Top PML-N figures suggested that no offshore companies or assets were shown to be held in his name, and that he could not be held accountable for what was owned by his sons. Besides, the leaks did not necessarily mean any wrongdoing, they said.
Mr Sharif himself called the leaks the work of people “targeting me and my family for their political aims”. In an address to the nation on 5 April, he said those “who use ill-gotten wealth don’t keep assets in their own names”.
In that address, he announced plans to institute an inquiry under a retired judge, which was widely rejected by the opposition and the media on grounds that such inquiries went nowhere in the past.
What are the opposition politicians doing to investigate allegations?
The most lethal attack was launched by opposition politician Imran Khan, the head of the PTI party, who staged a siege of Islamabad’s federal quarters in August 2014, paralysing Mr Sharif’s government for months.
Back then it was believed some elements in the security establishment were backing the protests to prevent Mr Sharif from taking domestic and foreign policy initiatives independently of the military.
Many thought that the protests left Mr Sharif’s government considerably weakened.
Mr Khan has now called for Mr Sharif’s resignation and an inquiry into the allegations by the Chief Justice of Pakistan. Failing this, he has threatened public protests, including a siege of Mr Sharif’s residence in Lahore.
This has created an air of acrimony, with both sides launching personal attacks on each other.
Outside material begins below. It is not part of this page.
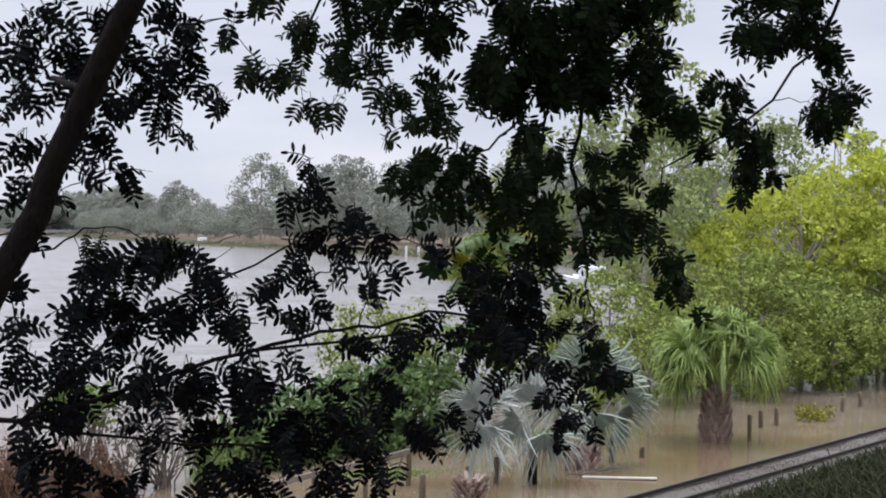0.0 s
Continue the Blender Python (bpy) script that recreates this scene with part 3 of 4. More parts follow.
CAM_SIDE = np.array([-0.42, -0.9, 0.12])   # towards the open lawn
fan_palm("silver_palm", (7.54, 12.96, 0), 0.42, 0.20, 1.7,
         [((0.10, -0.10, 1.72), CAM_SIDE + [0.1, 0, 0], (-0.15, 0, 1), 0.95), ((0.22, -0.05, 1.35), CAM_SIDE + [-0.5, 0, 0.2], (-0.3, 0, -1), 0.85), ((0.05, 0.25, 1.5), (0.2, 0.9, 0.3), (0.2, 0, 1), 0.8)],
         1.0, M_SILVER, M_BOOTRED, "young silver fan palm with a pinkish stub of cut leaf bases", 0.17, 5, 10, 30, 0.32, 0.85, 200)
fan_palm("silver_palm", (9.53, 14.04, 0), 0.75, 0.10, 1.5,
         [((-0.15, -0.25, 1.58), CAM_SIDE, (0.25, 0, 1), 1.0), ((0.35, -0.15, 1.45), CAM_SIDE + [0.5, 0, 0], (0.8, 0, 0.55), 0.95), ((-0.35, -0.1, 1.25), CAM_SIDE + [-0.4, 0, 0], (-0.8, 0, -0.3), 0.8),
          ((0.1, -0.25, 1.0), CAM_SIDE + [0, 0, -0.3], (0.2, 0, -1), 0.85), ((0.45, 0.1, 1.05), CAM_SIDE + [0.7, 0, -0.2], (0.9, 0, -0.6), 0.85), ((0, 0.4, 1.5), (0.2, 1, 0.3), (0, 0, 1), 0.9)],
         1.04, M_SILVER, M_BARK, "silver-grey fan palm leaning over flood water", 0, segs=30, droop=0.42, sweep=180)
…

As a result, a number of retired judges approached by the government to head the inquiry commission have declined the offer, limiting Mr Sharif’s options.
Other major opposition groups are also demanding an inquiry under the Chief Justice, but they have stopped short of calling for Mr Sharif’s resignation or fuelling public protests.
Has the episode further weakened Mr Sharif?
There is no doubt the leaks have left him on shaky moral ground.
The allegations of corruption have chased Mr Sharif since the 1980s. And much of what the Panama Papers have revealed now was the subject of a federal inquiry in the mid-1990s.
Mr Sharif ordered that inquiry closed when he came into power in 1997, terming it “politically motivated”.
But this time he and his family have had to admit they used offshore companies to acquire foreign assets.
Also, the allegations have come at a time when his government is battling to keep some semblance of civilian control over domestic security and foreign policy issues that have been slipping into the military’s control.
On Tuesday, a statement by army chief Gen Raheel Sharif, that terrorism cannot be effectively curbed unless “the menace of corruption” is uprooted, has got the tongues wagging.
While many suggest the statement may be just a general remark to express solidarity with the popular sentiment, some ex-military analysts have said it may well be a statement of intent.
What happens between now and the end of the term?
In a recent article, independent political and defence analyst Hasan Askari Rizvi has outlined a number of possible scenarios.
One of these could be street agitation, which he says could accelerate Pakistan’s internal conflict.
It could either degenerate into a stalemated confrontation between the government and the opposition, or it could lead to an in-house change, or even the setting up of a fixed-term military-backed civilian dispensation to “clean up the stables”.
A more likely scenario is that of Mr Sharif continuing in office as a weaker leader, giving even greater initiative to the military.
What does this all say about Pakistani democracy?
Pakistan’s vacillation between democracy and military rule has prevented the state from evolving an independent system of accountability.
Successive military rulers used corruption and accountability to target opposition politicians.
Gen Zia ul-Haq’s rule during the 1980s took the matter a step further by raising a whole new breed of politicians and setting up financial procedures that made misappropriating government funds almost acceptable.
In a society where family and tribal links determine the distribution of jobs and official patronage, political corruption has not taken long to spread.
Politicians complain they have remained the only target of campaigns against corruption while the military and the judiciary remain outside the purview.
The military and the judiciary insist they have their own separate systems of internal accountability and do not need governmental controls.
Both have colluded in the past to oust politicians from power, but have abstained from calling each other’s actions into question.
There have been instances where retired military officers accused of embezzlement in civilian sphere have been co-opted back into the military to prevent them from being tried under the mainstream laws.
More recently, a sitting chief justice was accused of receiving perks from a real estate tycoon, and at least two judges, one of them now retired, have been named in Panama Papers as owning offshore companies.
In these circumstances, as Pakistan stumbles from one phase of confusion into another, democracy, rule of law and real accountability have become cliches with a negative connotation.